WHAT IS ASKED | Write out the listing below exactly, and omit any images you find in it.

DATA EXTRACT |
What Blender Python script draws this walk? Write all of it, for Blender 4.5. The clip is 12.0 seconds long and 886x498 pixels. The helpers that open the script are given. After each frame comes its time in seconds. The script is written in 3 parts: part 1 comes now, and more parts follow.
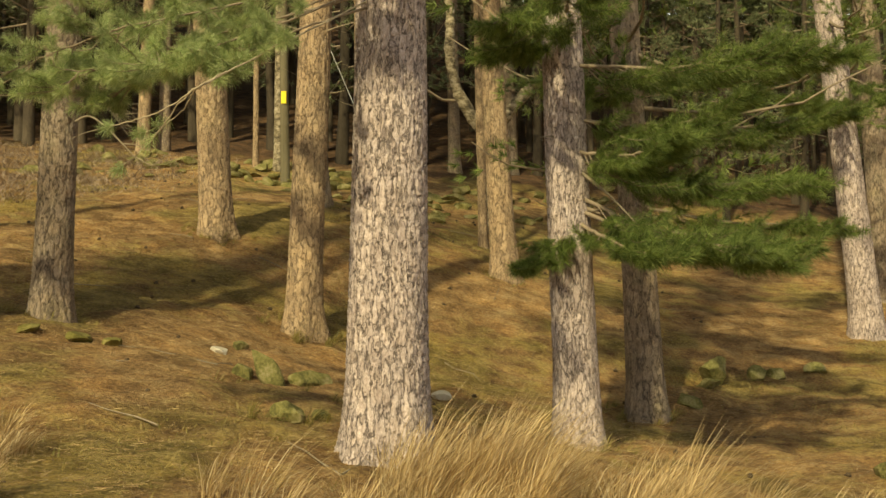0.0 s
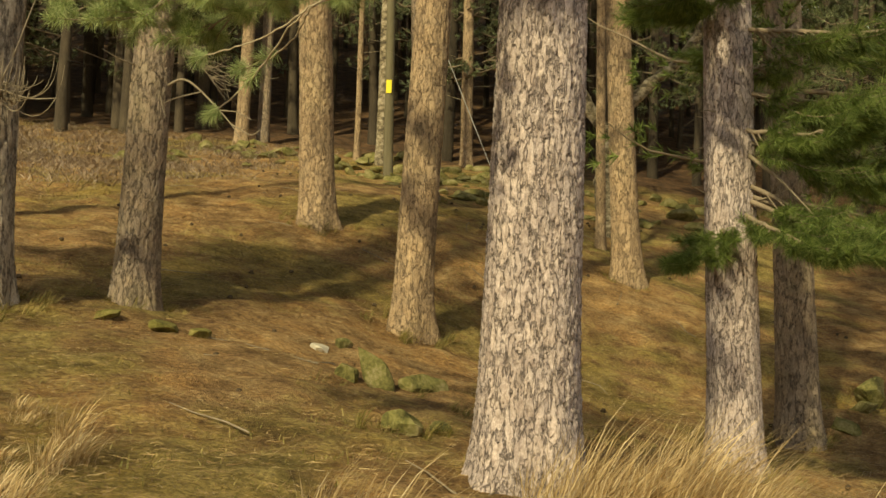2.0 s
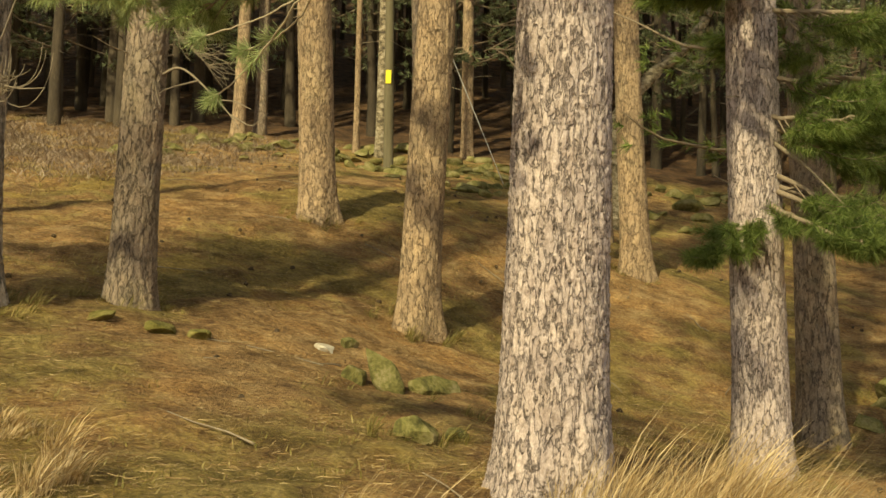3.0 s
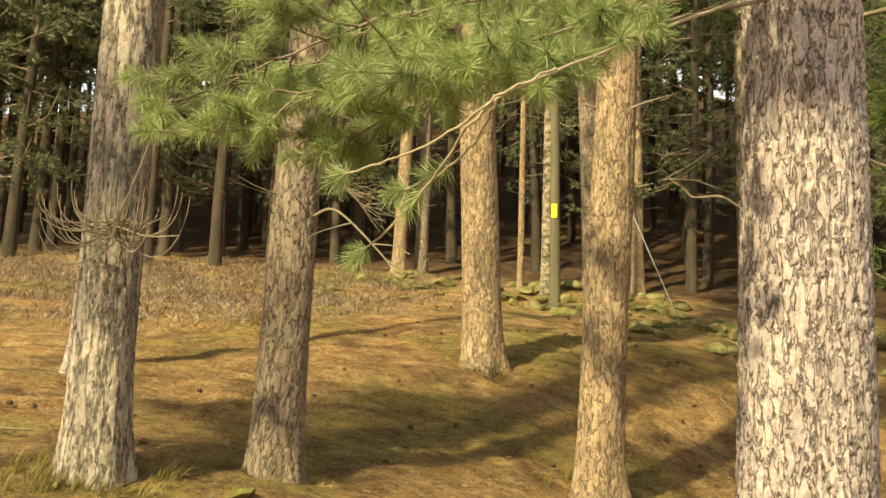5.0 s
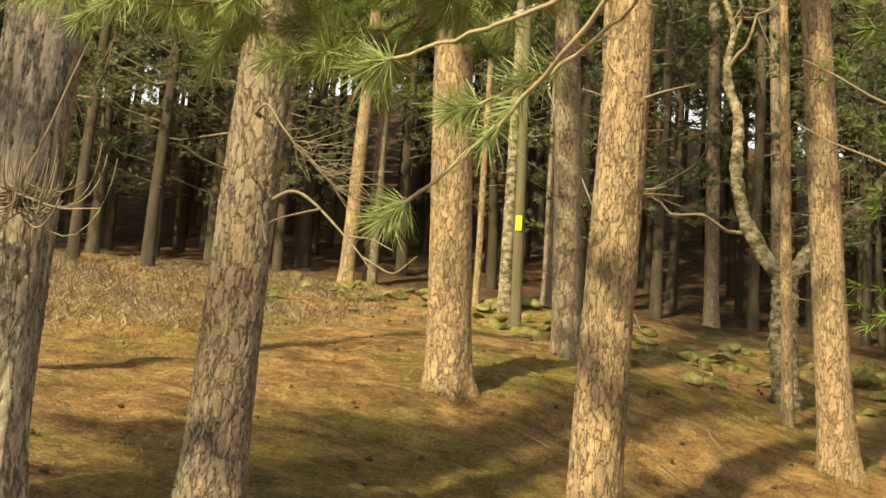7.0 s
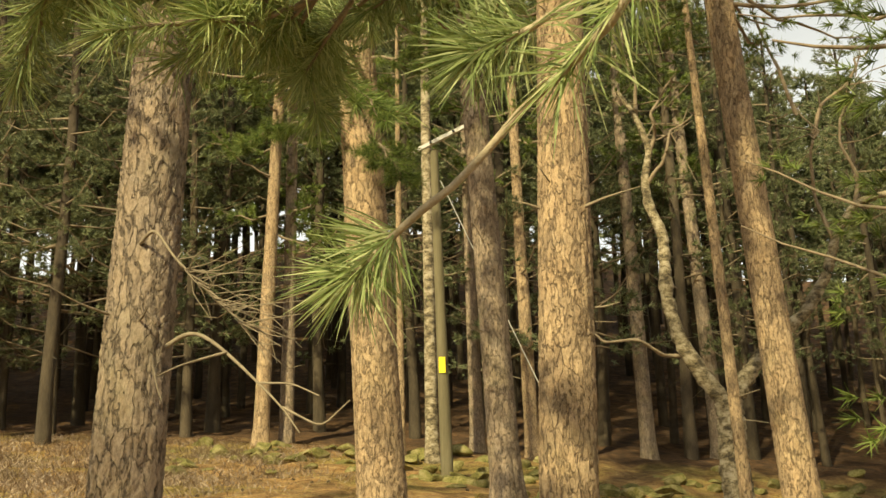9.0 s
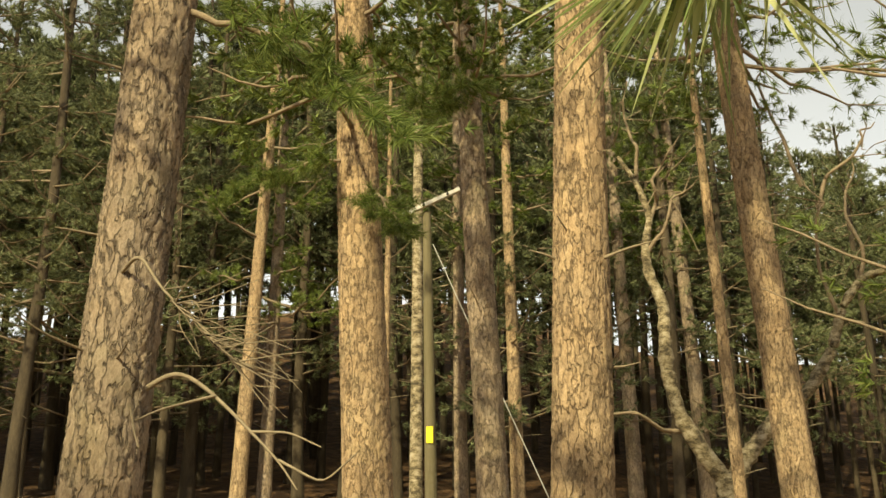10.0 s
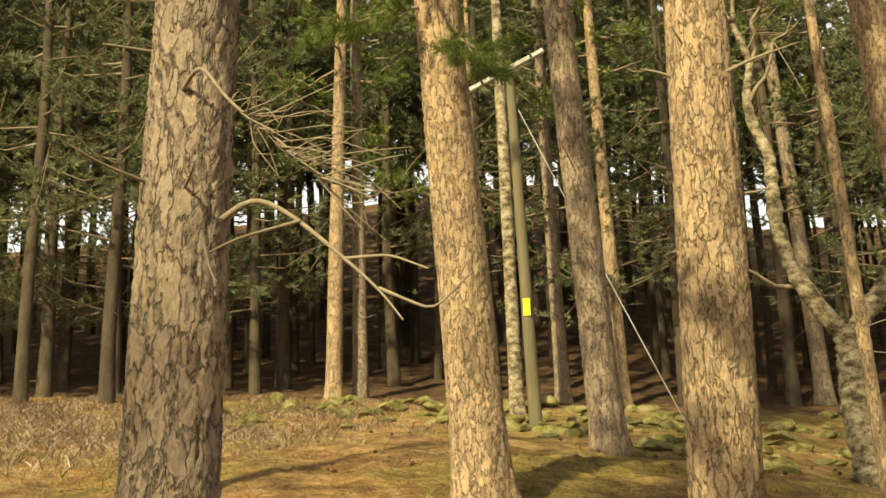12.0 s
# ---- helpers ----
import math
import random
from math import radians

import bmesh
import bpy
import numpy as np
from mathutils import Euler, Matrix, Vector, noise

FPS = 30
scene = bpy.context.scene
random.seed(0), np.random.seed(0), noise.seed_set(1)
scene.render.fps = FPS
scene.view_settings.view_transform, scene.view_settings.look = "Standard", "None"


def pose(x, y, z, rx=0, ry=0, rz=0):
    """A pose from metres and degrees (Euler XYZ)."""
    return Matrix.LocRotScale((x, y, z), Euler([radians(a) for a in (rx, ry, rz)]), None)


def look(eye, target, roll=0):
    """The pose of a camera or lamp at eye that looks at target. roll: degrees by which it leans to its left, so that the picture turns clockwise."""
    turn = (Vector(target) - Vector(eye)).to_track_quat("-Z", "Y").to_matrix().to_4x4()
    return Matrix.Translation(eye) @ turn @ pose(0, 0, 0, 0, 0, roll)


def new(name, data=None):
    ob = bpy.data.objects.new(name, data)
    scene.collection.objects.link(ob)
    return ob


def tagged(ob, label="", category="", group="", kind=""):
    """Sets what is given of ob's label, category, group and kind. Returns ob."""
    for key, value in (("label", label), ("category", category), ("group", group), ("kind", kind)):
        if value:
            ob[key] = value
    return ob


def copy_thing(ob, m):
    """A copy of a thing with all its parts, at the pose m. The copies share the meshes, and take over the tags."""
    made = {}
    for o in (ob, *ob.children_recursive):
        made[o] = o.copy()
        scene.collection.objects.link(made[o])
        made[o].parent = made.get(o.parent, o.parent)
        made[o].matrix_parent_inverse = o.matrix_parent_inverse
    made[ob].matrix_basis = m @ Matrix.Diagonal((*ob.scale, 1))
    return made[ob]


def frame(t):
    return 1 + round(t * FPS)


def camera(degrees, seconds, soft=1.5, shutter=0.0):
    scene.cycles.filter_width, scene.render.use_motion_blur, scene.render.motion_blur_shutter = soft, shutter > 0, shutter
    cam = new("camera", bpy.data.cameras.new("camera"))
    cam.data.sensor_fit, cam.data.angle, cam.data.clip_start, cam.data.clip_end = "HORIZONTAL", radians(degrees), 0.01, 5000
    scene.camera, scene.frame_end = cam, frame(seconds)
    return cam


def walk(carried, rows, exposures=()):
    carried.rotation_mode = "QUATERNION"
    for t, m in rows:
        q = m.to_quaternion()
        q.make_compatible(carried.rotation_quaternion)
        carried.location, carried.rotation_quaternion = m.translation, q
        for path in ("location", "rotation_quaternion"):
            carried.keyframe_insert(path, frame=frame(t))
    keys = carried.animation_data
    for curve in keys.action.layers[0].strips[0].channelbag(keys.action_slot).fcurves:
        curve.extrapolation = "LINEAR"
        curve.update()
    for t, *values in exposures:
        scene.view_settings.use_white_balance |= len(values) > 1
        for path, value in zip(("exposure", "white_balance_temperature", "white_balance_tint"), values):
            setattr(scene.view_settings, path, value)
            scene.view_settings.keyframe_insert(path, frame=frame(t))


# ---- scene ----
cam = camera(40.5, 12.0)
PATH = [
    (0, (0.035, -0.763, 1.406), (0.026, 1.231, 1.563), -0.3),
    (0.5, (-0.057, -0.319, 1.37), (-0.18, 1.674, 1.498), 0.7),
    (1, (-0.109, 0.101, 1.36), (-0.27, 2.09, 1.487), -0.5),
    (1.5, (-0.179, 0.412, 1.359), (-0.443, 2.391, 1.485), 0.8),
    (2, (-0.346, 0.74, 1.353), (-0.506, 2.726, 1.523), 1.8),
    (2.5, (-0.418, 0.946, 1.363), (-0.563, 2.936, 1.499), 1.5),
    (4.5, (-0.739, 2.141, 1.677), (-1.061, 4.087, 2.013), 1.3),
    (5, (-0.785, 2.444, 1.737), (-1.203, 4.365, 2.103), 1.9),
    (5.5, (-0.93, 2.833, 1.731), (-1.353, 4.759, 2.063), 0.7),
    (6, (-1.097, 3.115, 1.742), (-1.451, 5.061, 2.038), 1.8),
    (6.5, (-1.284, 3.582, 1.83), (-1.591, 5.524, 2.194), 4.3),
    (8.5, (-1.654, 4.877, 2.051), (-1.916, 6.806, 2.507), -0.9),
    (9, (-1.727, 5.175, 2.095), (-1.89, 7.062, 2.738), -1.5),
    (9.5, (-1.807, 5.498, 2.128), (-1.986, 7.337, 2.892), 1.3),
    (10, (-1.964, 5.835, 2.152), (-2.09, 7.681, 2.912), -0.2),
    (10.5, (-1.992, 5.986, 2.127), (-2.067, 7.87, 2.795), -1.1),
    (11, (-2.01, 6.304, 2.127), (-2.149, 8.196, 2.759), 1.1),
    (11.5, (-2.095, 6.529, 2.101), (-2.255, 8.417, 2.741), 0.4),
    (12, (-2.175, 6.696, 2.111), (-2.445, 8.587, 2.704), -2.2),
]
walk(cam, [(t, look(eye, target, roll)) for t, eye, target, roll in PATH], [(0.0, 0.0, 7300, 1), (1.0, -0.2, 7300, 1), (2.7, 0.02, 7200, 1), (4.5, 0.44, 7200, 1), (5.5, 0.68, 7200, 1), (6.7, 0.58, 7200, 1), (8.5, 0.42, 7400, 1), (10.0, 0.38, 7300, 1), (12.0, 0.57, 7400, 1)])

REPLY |
What Blender Python script draws this walk? Write all of it, for Blender 4.5. The clip is 12.0 seconds long and 886x498 pixels. The helpers that open the script are given. After each frame comes its time in seconds. The script is written in 3 parts: part 1 comes now, and more parts follow.
0.0 s
2.0 s
3.0 s
5.0 s
7.0 s
9.0 s
10.0 s
12.0 s
# ---- helpers ----
import math
import random
from math import radians

import bmesh
import bpy
import numpy as np
from mathutils import Euler, Matrix, Vector, noise

FPS = 30
scene = bpy.context.scene
random.seed(0), np.random.seed(0), noise.seed_set(1)
scene.render.fps = FPS
scene.view_settings.view_transform, scene.view_settings.look = "Standard", "None"


def pose(x, y, z, rx=0, ry=0, rz=0):
    """A pose from metres and degrees (Euler XYZ)."""
    return Matrix.LocRotScale((x, y, z), Euler([radians(a) for a in (rx, ry, rz)]), None)


def look(eye, target, roll=0):
    """The pose of a camera or lamp at eye that looks at target. roll: degrees by which it leans to its left, so that the picture turns clockwise."""
    turn = (Vector(target) - Vector(eye)).to_track_quat("-Z", "Y").to_matrix().to_4x4()
    return Matrix.Translation(eye) @ turn @ pose(0, 0, 0, 0, 0, roll)


def new(name, data=None):
    ob = bpy.data.objects.new(name, data)
    scene.collection.objects.link(ob)
    return ob


def tagged(ob, label="", category="", group="", kind=""):
    """Sets what is given of ob's label, category, group and kind. Returns ob."""
    for key, value in (("label", label), ("category", category), ("group", group), ("kind", kind)):
        if value:
            ob[key] = value
    return ob


def copy_thing(ob, m):
    """A copy of a thing with all its parts, at the pose m. The copies share the meshes, and take over the tags."""
    made = {}
    for o in (ob, *ob.children_recursive):
        made[o] = o.copy()
        scene.collection.objects.link(made[o])
        made[o].parent = made.get(o.parent, o.parent)
        made[o].matrix_parent_inverse = o.matrix_parent_inverse
    made[ob].matrix_basis = m @ Matrix.Diagonal((*ob.scale, 1))
    return made[ob]


def frame(t):
    return 1 + round(t * FPS)


def camera(degrees, seconds, soft=1.5, shutter=0.0):
    scene.cycles.filter_width, scene.render.use_motion_blur, scene.render.motion_blur_shutter = soft, shutter > 0, shutter
    cam = new("camera", bpy.data.cameras.new("camera"))
    cam.data.sensor_fit, cam.data.angle, cam.data.clip_start, cam.data.clip_end = "HORIZONTAL", radians(degrees), 0.01, 5000
    scene.camera, scene.frame_end = cam, frame(seconds)
    return cam


def walk(carried, rows, exposures=()):
    carried.rotation_mode = "QUATERNION"
    for t, m in rows:
        q = m.to_quaternion()
        q.make_compatible(carried.rotation_quaternion)
        carried.location, carried.rotation_quaternion = m.translation, q
        for path in ("location", "rotation_quaternion"):
            carried.keyframe_insert(path, frame=frame(t))
    keys = carried.animation_data
    for curve in keys.action.layers[0].strips[0].channelbag(keys.action_slot).fcurves:
        curve.extrapolation = "LINEAR"
        curve.update()
    for t, *values in exposures:
        scene.view_settings.use_white_balance |= len(values) > 1
        for path, value in zip(("exposure", "white_balance_temperature", "white_balance_tint"), values):
            setattr(scene.view_settings, path, value)
            scene.view_settings.keyframe_insert(path, frame=frame(t))


# ---- scene ----
cam = camera(40.5, 12.0)
PATH = [
    (0, (0.035, -0.763, 1.406), (0.026, 1.231, 1.563), -0.3),
    (0.5, (-0.057, -0.319, 1.37), (-0.18, 1.674, 1.498), 0.7),
    (1, (-0.109, 0.101, 1.36), (-0.27, 2.09, 1.487), -0.5),
    (1.5, (-0.179, 0.412, 1.359), (-0.443, 2.391, 1.485), 0.8),
    (2, (-0.346, 0.74, 1.353), (-0.506, 2.726, 1.523), 1.8),
    (2.5, (-0.418, 0.946, 1.363), (-0.563, 2.936, 1.499), 1.5),
    (4.5, (-0.739, 2.141, 1.677), (-1.061, 4.087, 2.013), 1.3),
    (5, (-0.785, 2.444, 1.737), (-1.203, 4.365, 2.103), 1.9),
    (5.5, (-0.93, 2.833, 1.731), (-1.353, 4.759, 2.063), 0.7),
    (6, (-1.097, 3.115, 1.742), (-1.451, 5.061, 2.038), 1.8),
    (6.5, (-1.284, 3.582, 1.83), (-1.591, 5.524, 2.194), 4.3),
    (8.5, (-1.654, 4.877, 2.051), (-1.916, 6.806, 2.507), -0.9),
    (9, (-1.727, 5.175, 2.095), (-1.89, 7.062, 2.738), -1.5),
    (9.5, (-1.807, 5.498, 2.128), (-1.986, 7.337, 2.892), 1.3),
    (10, (-1.964, 5.835, 2.152), (-2.09, 7.681, 2.912), -0.2),
    (10.5, (-1.992, 5.986, 2.127), (-2.067, 7.87, 2.795), -1.1),
    (11, (-2.01, 6.304, 2.127), (-2.149, 8.196, 2.759), 1.1),
    (11.5, (-2.095, 6.529, 2.101), (-2.255, 8.417, 2.741), 0.4),
    (12, (-2.175, 6.696, 2.111), (-2.445, 8.587, 2.704), -2.2),
]
walk(cam, [(t, look(eye, target, roll)) for t, eye, target, roll in PATH], [(0.0, 0.0, 7300, 1), (1.0, -0.2, 7300, 1), (2.7, 0.02, 7200, 1), (4.5, 0.44, 7200, 1), (5.5, 0.68, 7200, 1), (6.7, 0.58, 7200, 1), (8.5, 0.42, 7400, 1), (10.0, 0.38, 7300, 1), (12.0, 0.57, 7400, 1)])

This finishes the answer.